Que avaliação se pode fazer à consagração de um dia – no caso, o dia 5 de maio, assim instituída pela CPLP – para a celebração da língua portuguesa? Neste trabalho publicado no "Jornal de Notícias", dá-se conta do que falta (ainda), e muito: uma política concertada da língua, em Portugal como nos demais países lusófonos.
Há seis anos que 5 de maio é sinónimo de Dia da Língua Portuguesa. Instituída pela Comunidade dos Países de Língua Portuguesa (CPLP), a celebração pretende reforçar o papel do Português e da cultura lusófona no Mundo.
O dia de hoje [5 de maio de 2015] não será exceção, com os temas da ciência e da inovação a servirem de base às comemorações, depois de no ano passado ter estado em evidência o potencial económico da língua.
Arlinda Cabral, responsável pelo serviço de tecnologia da CPLP, destaca o papel que o Dia da Língua tem desempenhado, «ao contribuir para atenuar diferenças e aproximar pessoas», embora reconheça que a iniciativa padece de falta de visibilidade. «Ainda há muito por fazer», diz. Guiné Equatorial ainda em falta. A instituição de uma data que enaltece a língua é do agrado das associações encarregadas da defesa do Português. Mas, embora não discutam os méritos da ação, os responsáveis auscultados pelo JN salientam que a prioridade deveria ser outra.
Cofundador e responsável editorial do portal Ciberdúvidas, José Mário Costa adianta mesmo que a ideia «será destituída de valor se não houver políticas de concertação» entre os estados membros da CPLP.
Da ausência de uma simples coluna dedicada à língua portuguesa nas páginas dos principais jornais nacionais, passando pelo encerramento de leitorados de português em universidade nevrálgicas, até à inexistência de um simples prontuário gramatical nos PALOP, são vários os exemplos, segundo o mesmo interlocutor, de um grave desleixo em redor da língua.
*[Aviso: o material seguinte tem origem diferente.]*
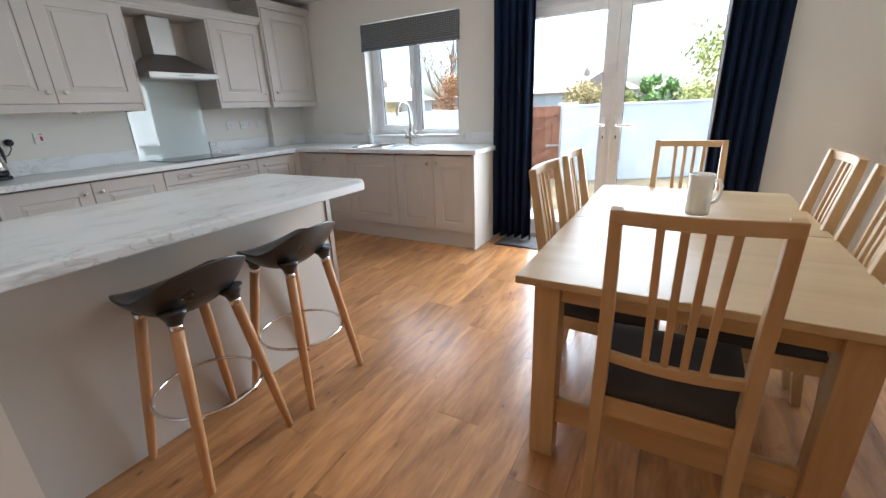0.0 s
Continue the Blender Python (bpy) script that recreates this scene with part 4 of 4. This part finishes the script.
# ---- bar stools ----
def bar_stool(m):
    s = thing("bar_stool", "charcoal moulded bar stool with beech legs", "bar stool", m, "bar stools")
    bm = bmesh.new()
    NU, NV = 26, 22
    def top(u, v):
        # u across the seat, v from its front (-1) to its back (1)
        back = max(0.0, (v - 0.15) / 0.85)
        rise = 0.115 * back ** 1.7 * (1 - 0.42 * abs(u) ** 2.6)
        side = 0.022 * abs(u) ** 2.4 * (1 - 0.4 * back)
        lip = -0.022 * max(0.0, (-v - 0.55) / 0.45) ** 2
        return rise + side + lip - 0.018 * (1 - u * u) * (1 - v * v)
    rings = []
    for sgn in (0, 1):
        grid = []
        for i in range(NU + 1):
            row = []
            for j in range(NV + 1):
                a, b = 2 * i / NU - 1, 2 * j / NV - 1
                # square to rounded square
                u, v = a * math.sqrt(1 - 0.40 * b * b), b * math.sqrt(1 - 0.34 * a * a)
                y, x = u * 0.205, v * 0.172
                z = 0.705 + top(a, b)
                if b > 0.3:
                    x += 0.018 * ((b - 0.3) / 0.7) ** 2
                if sgn:
                    edge = (1 - abs(a) ** 6) * (1 - abs(b) ** 6)
                    z -= 0.009 + edge * (0.034 + 0.034 * (1 - a * a) * (1 - b * b))
                    if b > 0.2:
                        x += edge * 0.02 * ((b - 0.2) / 0.8)
                row.append(bm.verts.new((x, y, z)))
            grid.append(row)
        rings.append(grid)
        for i in range(NU):
            for j in range(NV):
                bm.faces.new((grid[i][j], grid[i + 1][j], grid[i + 1][j + 1], grid[i][j + 1]))
    g, h = rings
    rim = [(i, 0) for i in range(NU)] + [(NU, j) for j in range(NV)] + [(i, NV) for i in range(NU, 0, -1)] + [(0, j) for j in range(NV, 0, -1)]
    for k in range(len(rim)):
        (a, b), (c, d) = rim[k], rim[(k + 1) % len(rim)]
        bm.faces.new((g[a][b], g[c][d], h[c][d], h[a][b]))
    seat = part("seat", bm, STOOLPLASTIC, s, "charcoal moulded plastic seat", smooth=True)
    sub = seat.modifiers.new("round", 'SUBSURF')
    sub.levels = sub.render_levels = 1
    for sx in (-1, 1):
        for sy in (-1, 1):
            t, f = Vector((sx * 0.105, sy * 0.108, 0.635)), Vector((sx * 0.182, sy * 0.182, 0.0))
            def on(k):
                return t + (f - t) * k
            part("leg", tube([on(0.045), on(0.3), on(0.75), on(0.985), on(1.0)], [0.0205, 0.0205, 0.0175, 0.0145, 0.013], 16), BEECH, s, smooth=True)
            part("ferrule", tube([on(0.015), on(0.05)], 0.0215, 16), CHROME, s, smooth=True)
            part("leg_socket", tube([on(-0.055), on(-0.03), on(-0.005), on(0.018)], [0.046, 0.038, 0.026, 0.0225], 16), STOOLPLASTIC, s, smooth=True)
    part("foot_ring", ring_bar(0.19, 0.0065, 0.278), CHROME, s, "chrome foot ring", smooth=True)
    return s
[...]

Mas o exemplo que considera mais chocante é o da Guiné Equatorial, admitida a CPLP em 2014. «Os seus dirigentes comprometeram-se a adotar o Português como língua oficial mas, passado este tempo, o portal do país continua apenas a estar [em Espanhol] e Francês, os outros idiomas oficiais.»
Os receios de José Mário Costa de que a efeméride «se esgote nos discursos de ocasião» são partilhados por Francisco Nuno Ramos, membro do conselho diretivo do Observatório da Língua Portuguesa.
O dirigente considera incompreensível que o quarto idioma mais falado no Planeta, com 261 milhões de utilizadores, continue «sem dispor de uma política da língua». Uma das medidas que poderia, em seu entender, contribuir para a expansão seria a obrigatoriedade de cada membro da CPLP assumir o ensino do idioma nos respetivos países limítrofes. «A prioridade tem que estar nos centros educativos da língua portuguesa», defende.